La mayor parte de los refugiados están huyendo de situaciones de terror en todo el norte de África y Oriente Medio, pero sobre todo de la guerra civil siria que está ahora en su quinto año. La inacción europea y estadounidense ante la crisis siria terminó pasando factura a Occidente. El resultado de no actuar a tiempo, ha sido la peor catástrofe humanitaria del siglo XXI. Lo que comenzó como un levantamiento contra Bashar al-Assad se ha convertido en una guerra civil cada vez más virulenta que ha convocado la intervención de Rusia e Irán en el terreno. Facciones islámicas radicales se han multiplicado y el ISIS halló un refugio desde el cual propagarse. Más de doscientos mil sirios han sido asesinados y millones desplazados dentro del país o en campamentos en los países vecinos. “Así se ve el mundo cuando Occidente abandona su responsabilidad de mantener el orden mundial” lamentó The Wall Street Journal.
Una conclusión política obvia es que mientras que la intervención tiene riesgos, también los tiene la inacción. “La diferencia es que en situaciones de intervención, Occidente puede dar forma a los acontecimientos, usualmente para mejor, en lugar de limitarse a hacer frente a las consecuencias de no hacer nada” decían los editores del WSJ. La marea humana de la guerra de Siria está ahora inundando las costas de Europa, forzándola a aceptar refugiados, entre los cuales, sin duda alguna, ISIS intentará infiltrar terroristas, lo que empeorará la situación de seguridad continental.
La mirada humanista no admitirá otra consideración que la compasiva. La lectura geopolítica de esta emigración de masas trasciende esas demandas de compasión, que son fáciles de pronunciar pero que tienen implicancias sobre los países anfitriones. Tal como apuntaba Natalio Steiner en un editorial en Comunidades:
“Nada se les puede reprochar a las personas que buscan huir de su país azotado por las tragedias de la guerra, las hambrunas y la falta de futuro pero tampoco se le puede pedir a Europa -que tiene sus responsabilidades coloniales en la hecatombe- [que] se haga cargo casi en forma exclusiva del tema, dado que la masiva y simultánea llegada de tal masa de migrantes generará la fragmentación social, cultural y religiosa de los países anfitriones y en 50 años Europa se transformará en Eurabia, tal como lo pronosticara la fallecida periodista, Oriana Fallaci… No se trata de oponerse a la recepción de víctimas. Los judíos hemos sido víctimas de las persecuciones, pero tampoco se puede caer en la ingenuidad de pensar que el tema debe ser resuelto sólo por el mundo desarrollado”.

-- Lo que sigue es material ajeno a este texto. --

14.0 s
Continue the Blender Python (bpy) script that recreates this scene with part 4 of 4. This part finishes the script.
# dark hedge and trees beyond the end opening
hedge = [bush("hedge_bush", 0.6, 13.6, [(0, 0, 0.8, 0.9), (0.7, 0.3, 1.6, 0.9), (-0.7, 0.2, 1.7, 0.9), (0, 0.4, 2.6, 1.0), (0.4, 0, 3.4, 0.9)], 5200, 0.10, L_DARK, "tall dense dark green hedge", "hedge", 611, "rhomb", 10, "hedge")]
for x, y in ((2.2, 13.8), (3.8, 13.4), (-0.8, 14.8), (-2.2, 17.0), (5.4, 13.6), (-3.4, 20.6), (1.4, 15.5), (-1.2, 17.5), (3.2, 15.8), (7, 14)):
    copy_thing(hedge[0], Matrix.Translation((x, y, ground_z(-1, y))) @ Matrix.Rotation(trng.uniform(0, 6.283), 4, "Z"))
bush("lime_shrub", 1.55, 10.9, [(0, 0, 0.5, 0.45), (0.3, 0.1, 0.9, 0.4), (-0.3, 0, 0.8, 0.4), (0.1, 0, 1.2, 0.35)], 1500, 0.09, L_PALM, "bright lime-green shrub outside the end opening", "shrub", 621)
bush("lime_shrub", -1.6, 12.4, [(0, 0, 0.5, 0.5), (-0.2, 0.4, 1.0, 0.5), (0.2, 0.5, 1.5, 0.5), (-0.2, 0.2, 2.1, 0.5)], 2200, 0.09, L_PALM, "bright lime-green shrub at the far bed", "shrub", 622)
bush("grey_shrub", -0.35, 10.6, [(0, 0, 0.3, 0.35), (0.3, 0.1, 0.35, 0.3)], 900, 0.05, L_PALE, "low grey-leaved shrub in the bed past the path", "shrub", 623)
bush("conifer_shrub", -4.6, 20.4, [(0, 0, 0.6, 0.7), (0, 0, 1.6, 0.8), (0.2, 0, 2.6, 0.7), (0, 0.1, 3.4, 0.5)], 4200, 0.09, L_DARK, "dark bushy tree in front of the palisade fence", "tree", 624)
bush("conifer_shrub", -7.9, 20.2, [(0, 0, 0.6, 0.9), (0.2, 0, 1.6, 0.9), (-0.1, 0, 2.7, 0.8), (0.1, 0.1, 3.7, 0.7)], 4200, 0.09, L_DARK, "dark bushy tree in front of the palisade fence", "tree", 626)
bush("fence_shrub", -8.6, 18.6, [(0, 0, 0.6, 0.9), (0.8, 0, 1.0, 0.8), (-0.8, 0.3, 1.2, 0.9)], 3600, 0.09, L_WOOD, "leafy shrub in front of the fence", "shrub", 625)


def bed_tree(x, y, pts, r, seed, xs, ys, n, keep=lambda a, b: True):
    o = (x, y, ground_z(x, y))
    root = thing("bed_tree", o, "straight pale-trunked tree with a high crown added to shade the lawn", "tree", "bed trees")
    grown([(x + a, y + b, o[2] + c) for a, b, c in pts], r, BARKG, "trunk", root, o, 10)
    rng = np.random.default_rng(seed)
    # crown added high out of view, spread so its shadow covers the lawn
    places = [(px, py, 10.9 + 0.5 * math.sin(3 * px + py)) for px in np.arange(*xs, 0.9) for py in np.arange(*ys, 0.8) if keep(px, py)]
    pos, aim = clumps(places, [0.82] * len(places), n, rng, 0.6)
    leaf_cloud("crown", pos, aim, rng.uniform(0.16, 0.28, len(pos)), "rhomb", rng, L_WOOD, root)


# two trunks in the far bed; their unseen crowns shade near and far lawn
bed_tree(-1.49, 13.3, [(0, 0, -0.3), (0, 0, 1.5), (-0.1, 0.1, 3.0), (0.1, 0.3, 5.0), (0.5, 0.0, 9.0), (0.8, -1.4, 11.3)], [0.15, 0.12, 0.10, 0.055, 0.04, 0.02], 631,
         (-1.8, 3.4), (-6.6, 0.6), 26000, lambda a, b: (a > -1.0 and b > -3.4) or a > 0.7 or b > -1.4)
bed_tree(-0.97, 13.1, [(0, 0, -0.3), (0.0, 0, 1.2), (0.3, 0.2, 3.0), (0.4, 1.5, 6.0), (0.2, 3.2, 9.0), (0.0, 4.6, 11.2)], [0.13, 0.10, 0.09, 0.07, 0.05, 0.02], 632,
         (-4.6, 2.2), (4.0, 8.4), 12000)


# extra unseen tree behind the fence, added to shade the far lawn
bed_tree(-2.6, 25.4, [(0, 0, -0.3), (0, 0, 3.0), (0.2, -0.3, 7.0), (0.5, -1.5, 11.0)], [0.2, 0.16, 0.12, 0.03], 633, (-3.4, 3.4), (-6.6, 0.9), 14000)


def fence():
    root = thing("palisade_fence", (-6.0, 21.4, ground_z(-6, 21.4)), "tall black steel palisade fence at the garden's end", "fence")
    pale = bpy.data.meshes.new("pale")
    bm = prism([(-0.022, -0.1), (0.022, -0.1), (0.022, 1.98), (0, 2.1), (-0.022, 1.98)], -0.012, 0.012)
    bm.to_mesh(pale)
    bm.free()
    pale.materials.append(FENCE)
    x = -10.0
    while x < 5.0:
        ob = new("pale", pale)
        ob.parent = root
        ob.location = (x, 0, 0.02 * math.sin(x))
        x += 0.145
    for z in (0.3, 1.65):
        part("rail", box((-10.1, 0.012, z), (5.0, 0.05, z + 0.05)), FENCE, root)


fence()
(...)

Esto cobra especial sentido al considerar que actualmente hay sesenta millones de desplazados en el planeta, un tercio de los cuales son refugiados que huyen de situaciones de violencia.
El filósofo Fernando Savater buscó balancear la responsabilidad de proteger a exiliados perseguidos con la legítima razón de negarse a ver a Europa desbordada por una inmigración descomunal y culturalmente diferente. Él sugería distinguir entre aquellos que huyen de una situación de persecución o guerra, de aquellos que emigran por razones de bienestar económico, y postulaba que a los primeros debe acogerse, más a los segundos se les debe instar a permanecer en sus naciones para fomentar un proceso transformador que, con su propio esfuerzo y talento, los europeos ya hicieron, y los árabes y africanos aún deben realizar. Savater alegaba que sin una resolución raigal en el lugar de origen -cuyo caos, inestabilidad, corrupción y represión expulsan continuamente a los nativos de África y Medio Oriente-, sencillamente el éxodo nunca terminará y en algún punto Europa deberá bajar la barrera. Alemania -la nación más abierta a recibir a estos inmigrantes- por caso, ya ha comenzado a discernir entre los exiliados políticos y los emigrantes económicos.

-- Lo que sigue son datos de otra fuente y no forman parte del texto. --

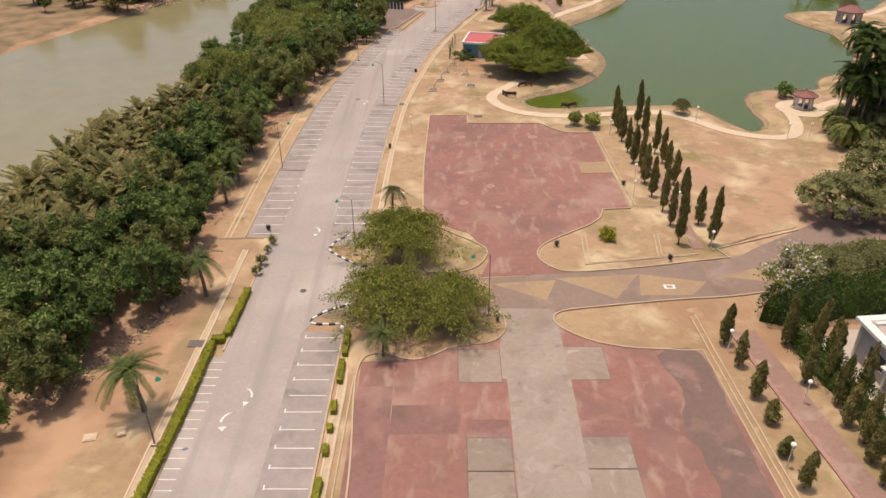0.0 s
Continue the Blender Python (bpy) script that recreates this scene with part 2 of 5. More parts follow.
def tube(bm, points, radii, sides=6):
    """A round bar through points in space."""
    rings = []
    pts = [Vector(p) for p in points]
    for i, p in enumerate(pts):
        d = (pts[min(i + 1, len(pts) - 1)] - pts[max(i - 1, 0)]).normalized()
        a = d.orthogonal().normalized()
        b = d.cross(a)
        r = radii[i] if isinstance(radii, (list, tuple)) else radii
        rings.append([bm.verts.new(p + (a * math.cos(k * math.tau / sides) + b * math.sin(k * math.tau / sides)) * r) for k in range(sides)])
    for r, q in zip(rings, rings[1:]):
        for k in range(sides):
            bm.faces.new((r[k], r[(k + 1) % sides], q[(k + 1) % sides], q[k]))
    bm.faces.new(rings[0][::-1])
    bm.faces.new(rings[-1])


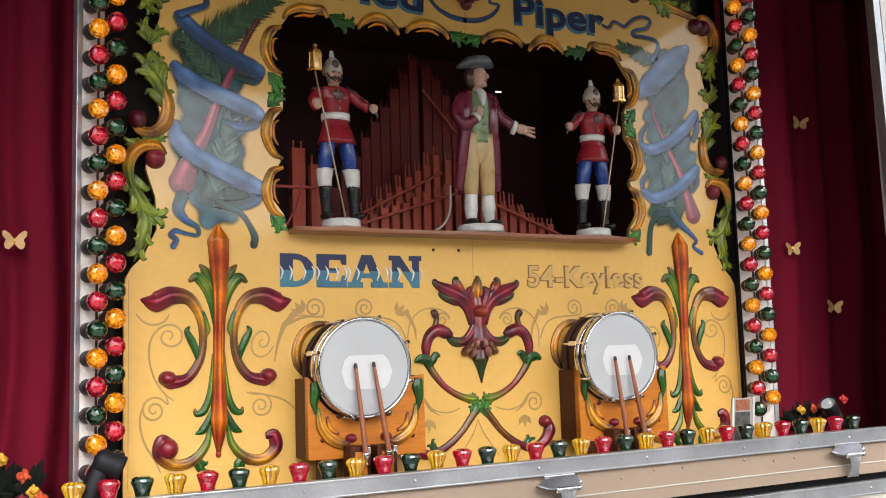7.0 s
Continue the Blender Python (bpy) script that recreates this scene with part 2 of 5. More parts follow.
def acanthus(bm, pts, size, cols, lobes=5, both=True, y=0.0, rise=0.35):
    """A carved leaf: a ribbed blade along the points with slender, hooked lobes to its sides and a pale midrib."""
    path = spline(pts, 16)
    dark, pale = cols
    mid = ramp_of([dark, pale], 0.45)
    relief(bm, pts, [size * 0.22, size * 0.66, size * 0.74, size * 0.52, size * 0.06], [dark, mid, pale, mid, dark], 0.30, y, n=8, ring=13, groove=0.3, ribs=3)
    relief(bm, pts, [size * 0.04, size * 0.10, size * 0.08, 0.002], [mid, pale, pale, mid], 0.7, y - size * 0.15, n=8, ring=7)
    count = max(2, lobes - 1)
    for j in range(count):
        f = (j + 0.15) / (count + 0.15)
        k = f * (len(path) - 1)
        i = min(int(k), len(path) - 2)
        p = path[i].lerp(path[i + 1], k - i)
        d = (path[min(i + 2, len(path) - 1)] - path[max(i - 1, 0)]).normalized()
        for side in ((1, -1) if both else (1,)):
            ln = size * (0.92 - 0.30 * f) * (1.0 + 0.16 * math.sin(2.7 * j + side))
            nv = Vector((-d[1], d[0])) * side
            q = [p - d * ln * 0.18, p + d * ln * 0.20 + nv * ln * 0.16, p + d * ln * 0.50 + nv * ln * 0.32, p + d * ln * 0.66 + nv * ln * 0.52, p + d * ln * 0.54 + nv * ln * 0.70]
            tone = 0.35 + 0.6 * (((j * 3 + side) % 4) / 3)
            c1 = ramp_of([dark, pale], tone)
            relief(bm, [tuple(v) for v in q], [ln * 0.16, ln * 0.42, ln * 0.42, ln * 0.30, ln * 0.04], [dark, c1, pale, c1, dark], 0.45, y - 0.0012 * (j % 3), n=5, ring=9, groove=0.45, ribs=2)
    return bm


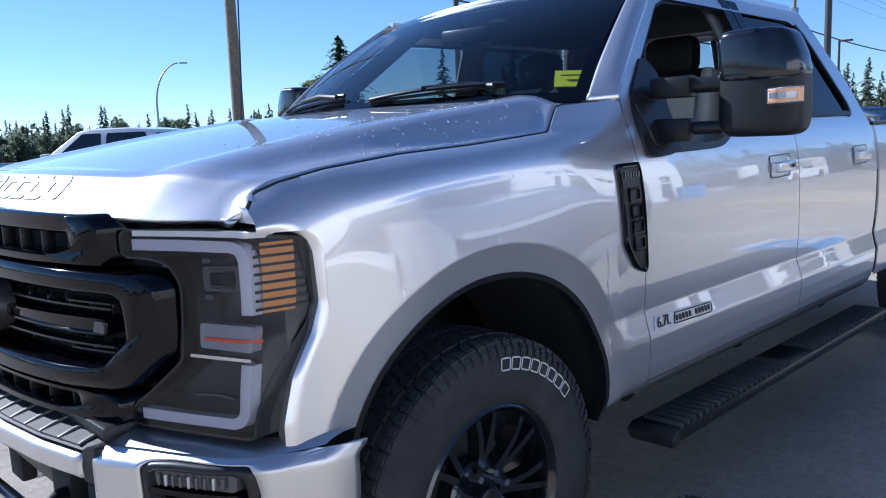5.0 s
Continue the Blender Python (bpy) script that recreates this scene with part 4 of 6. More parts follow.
    # door handle: recess, cup, bar
    for door, y0, z0 in ((fdoor, 2.605, 1.20), (rdoor, 3.592, 1.205)):
        rim = rounded([(y0, z0), (y0 + 0.205, z0 + 0.002), (y0 + 0.215, z0 + 0.096), (y0 + 0.004, z0 + 0.092)], 0.022)
        inn = rounded([(y0 + 0.0035, z0 + 0.0035), (y0 + 0.2015, z0 + 0.0055), (y0 + 0.211, z0 + 0.0925), (y0 + 0.0075, z0 + 0.0885)], 0.020)
        v, f = ring(rim, inn, lambda y, z: up(y, z, 0.003), 1, 48)
        mesh_ob("handle_surround", v, f if s > 0 else [tuple(reversed(q)) for q in f], SATIN_BLACK, door)
        def cup(u, w, y0=y0, z0=z0):
            y, z = y0 + 0.006 + 0.196 * u, z0 + 0.006 + 0.082 * w
            dip = 0.050 * math.sin(math.pi * min(max(u, 0), 1)) ** 0.6 * math.sin(math.pi * w) ** 0.6
            return up(y, z, 0.0045 - dip)
        v, f = grid(24, 16, cup)
        mesh_ob("handle_cup", v, f if s > 0 else [tuple(reversed(q)) for q in f], SILVER, door)
        xs = side_x(y0 + 0.1, z0 + 0.05)
        bv, bf = [], []
        for k in range(25):
            u = k / 24
            y = y0 + 0.004 + 0.206 * u
            out = 0.008 + 0.022 * math.sin(math.pi * min(max(u * 0.96 + 0.03, 0), 1)) ** 0.35
            zc = z0 + 0.043 + 0.004 * u
            hh = 0.0215 - 0.003 * (2 * u - 1) ** 4
            for a in range(12):
                ang = 2 * math.pi * (a + 0.5) / 12
                ca, sa = math.cos(ang), math.sin(ang)
                bv.append((s * (xs + out + 0.009 * math.copysign(abs(ca) ** 0.30, ca)), y, zc + hh * math.copysign(abs(sa) ** 0.38, sa)))
        bf = [(k * 12 + a, k * 12 + (a + 1) % 12, (k + 1) * 12 + (a + 1) % 12, (k + 1) * 12 + a) for k in range(24) for a in range(12)] + [tuple(range(11, -1, -1)), tuple(range(288, 300))]
        if s < 0:
            bf = [tuple(reversed(q)) for q in bf]
        hb = mesh_ob("door_handle", bv, bf, SILVER, door)
        if s > 0 and door is fdoor:
            part("lock_button", box((xs + 0.044, y0 + 0.140, z0 + 0.047), (0.006, 0.026, 0.016), 0.003), SATIN_BLACK, hb)
            part("key_cylinder", cyl((xs + 0.031, y0 + 0.188, z0 + 0.048), 0.008, 0.012, "x", 16), CHROME, hb)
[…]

“Esta crisis”, sintetizaba el historiador Walter Russell Mead, “es resultado de la insuficiencia del Oriente Medio para lidiar con la modernidad y del fracaso de Europa para defender sus ideales”. Según observaba este académico, estamos presenciando una crisis de dos civilizaciones, pues tanto el Medio Oriente como Europa enfrentan problemas culturales y políticos profundos que no pueden resolver. “La intersección de sus fracasos y deficiencias ha hecho esta crisis mucho más destructiva y peligrosa de lo que debía ser, y lleva consigo el riesgo de una mayor inestabilidad y más guerra en una espiral cada vez mayor” sentenció.

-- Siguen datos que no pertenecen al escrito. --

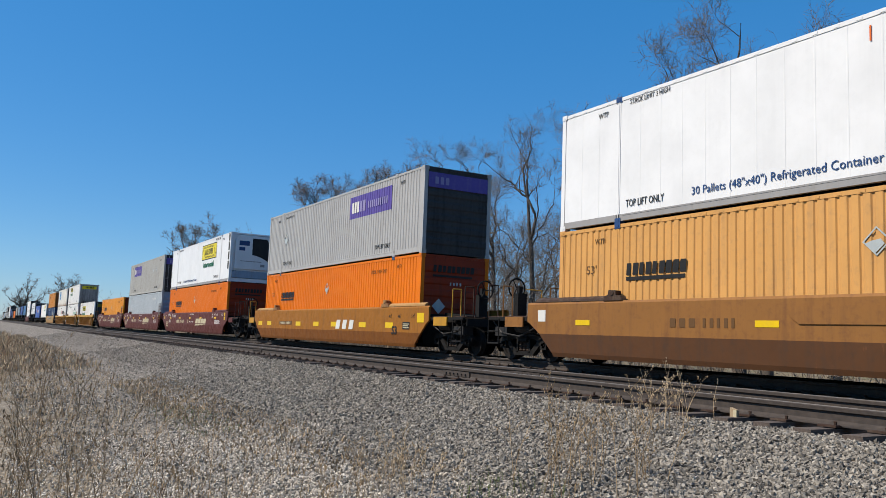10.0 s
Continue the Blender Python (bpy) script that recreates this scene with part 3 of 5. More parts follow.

Ante la realidad desgarradora de estos desdichados que huyen del estancamiento económico, de la persecución religiosa y del asfixio político, la conciencia pública mundial se ha conmovido y la familia de las naciones ha reaccionado. Es de esperar que se consensue una solución urgentemente pues, con todo lo impactante que el panorama se ha mostrado, cabe tener presente que, en palabras de Russell Mead, esta puede ser “la primera crisis migratoria del siglo XXI, pero es poco probable que sea la última”.